_AVAILABLE DATA:_
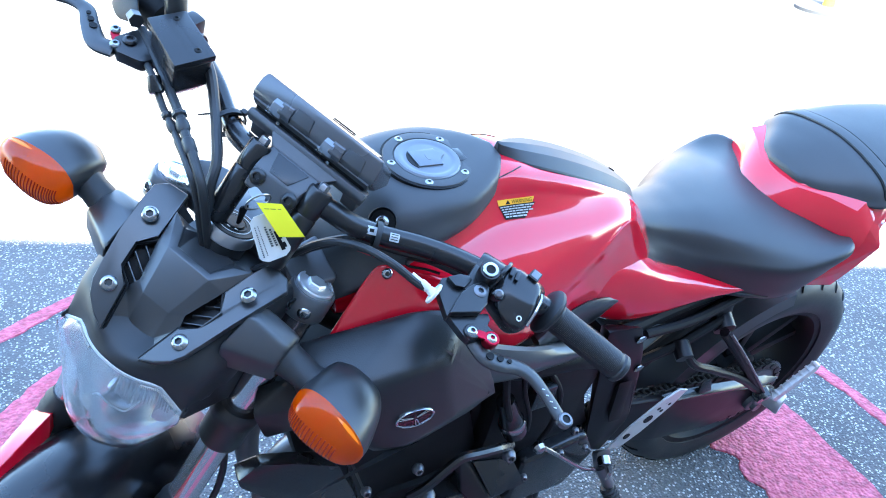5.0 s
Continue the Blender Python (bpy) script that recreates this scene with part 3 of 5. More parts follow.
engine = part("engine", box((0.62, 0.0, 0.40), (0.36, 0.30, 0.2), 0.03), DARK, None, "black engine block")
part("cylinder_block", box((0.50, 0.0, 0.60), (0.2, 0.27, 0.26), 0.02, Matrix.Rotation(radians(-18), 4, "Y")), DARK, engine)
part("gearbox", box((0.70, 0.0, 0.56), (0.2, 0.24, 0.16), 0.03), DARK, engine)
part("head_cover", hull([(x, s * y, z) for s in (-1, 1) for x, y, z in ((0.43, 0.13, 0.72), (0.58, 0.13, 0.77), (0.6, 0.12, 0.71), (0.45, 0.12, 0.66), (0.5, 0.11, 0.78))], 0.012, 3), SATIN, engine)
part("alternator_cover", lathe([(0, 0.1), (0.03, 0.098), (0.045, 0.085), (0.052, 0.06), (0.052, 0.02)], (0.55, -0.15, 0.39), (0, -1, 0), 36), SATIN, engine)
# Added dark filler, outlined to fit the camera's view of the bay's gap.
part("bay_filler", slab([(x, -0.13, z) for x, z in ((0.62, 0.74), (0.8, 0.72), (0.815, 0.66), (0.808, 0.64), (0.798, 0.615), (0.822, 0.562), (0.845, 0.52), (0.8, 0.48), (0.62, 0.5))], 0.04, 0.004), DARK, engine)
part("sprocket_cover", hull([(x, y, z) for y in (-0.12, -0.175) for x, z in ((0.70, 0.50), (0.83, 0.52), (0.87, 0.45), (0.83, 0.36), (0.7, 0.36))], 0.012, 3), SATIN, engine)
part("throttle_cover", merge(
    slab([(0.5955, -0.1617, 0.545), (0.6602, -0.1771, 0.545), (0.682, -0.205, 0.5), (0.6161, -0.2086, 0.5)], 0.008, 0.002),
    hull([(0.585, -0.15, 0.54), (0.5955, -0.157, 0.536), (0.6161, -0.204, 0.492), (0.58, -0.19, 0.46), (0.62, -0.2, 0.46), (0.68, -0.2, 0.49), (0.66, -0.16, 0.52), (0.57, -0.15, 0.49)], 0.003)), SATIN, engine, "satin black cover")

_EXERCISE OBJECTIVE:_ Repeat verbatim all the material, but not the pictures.

_EXERCISE ANSWER:_
5.0 s
Continue the Blender Python (bpy) script that recreates this scene with part 3 of 5. More parts follow.
engine = part("engine", box((0.62, 0.0, 0.40), (0.36, 0.30, 0.2), 0.03), DARK, None, "black engine block")
part("cylinder_block", box((0.50, 0.0, 0.60), (0.2, 0.27, 0.26), 0.02, Matrix.Rotation(radians(-18), 4, "Y")), DARK, engine)
part("gearbox", box((0.70, 0.0, 0.56), (0.2, 0.24, 0.16), 0.03), DARK, engine)
part("head_cover", hull([(x, s * y, z) for s in (-1, 1) for x, y, z in ((0.43, 0.13, 0.72), (0.58, 0.13, 0.77), (0.6, 0.12, 0.71), (0.45, 0.12, 0.66), (0.5, 0.11, 0.78))], 0.012, 3), SATIN, engine)
part("alternator_cover", lathe([(0, 0.1), (0.03, 0.098), (0.045, 0.085), (0.052, 0.06), (0.052, 0.02)], (0.55, -0.15, 0.39), (0, -1, 0), 36), SATIN, engine)
# Added dark filler, outlined to fit the camera's view of the bay's gap.
part("bay_filler", slab([(x, -0.13, z) for x, z in ((0.62, 0.74), (0.8, 0.72), (0.815, 0.66), (0.808, 0.64), (0.798, 0.615), (0.822, 0.562), (0.845, 0.52), (0.8, 0.48), (0.62, 0.5))], 0.04, 0.004), DARK, engine)
part("sprocket_cover", hull([(x, y, z) for y in (-0.12, -0.175) for x, z in ((0.70, 0.50), (0.83, 0.52), (0.87, 0.45), (0.83, 0.36), (0.7, 0.36))], 0.012, 3), SATIN, engine)
part("throttle_cover", merge(
    slab([(0.5955, -0.1617, 0.545), (0.6602, -0.1771, 0.545), (0.682, -0.205, 0.5), (0.6161, -0.2086, 0.5)], 0.008, 0.002),
    hull([(0.585, -0.15, 0.54), (0.5955, -0.157, 0.536), (0.6161, -0.204, 0.492), (0.58, -0.19, 0.46), (0.62, -0.2, 0.46), (0.68, -0.2, 0.49), (0.66, -0.16, 0.52), (0.57, -0.15, 0.49)], 0.003)), SATIN, engine, "satin black cover")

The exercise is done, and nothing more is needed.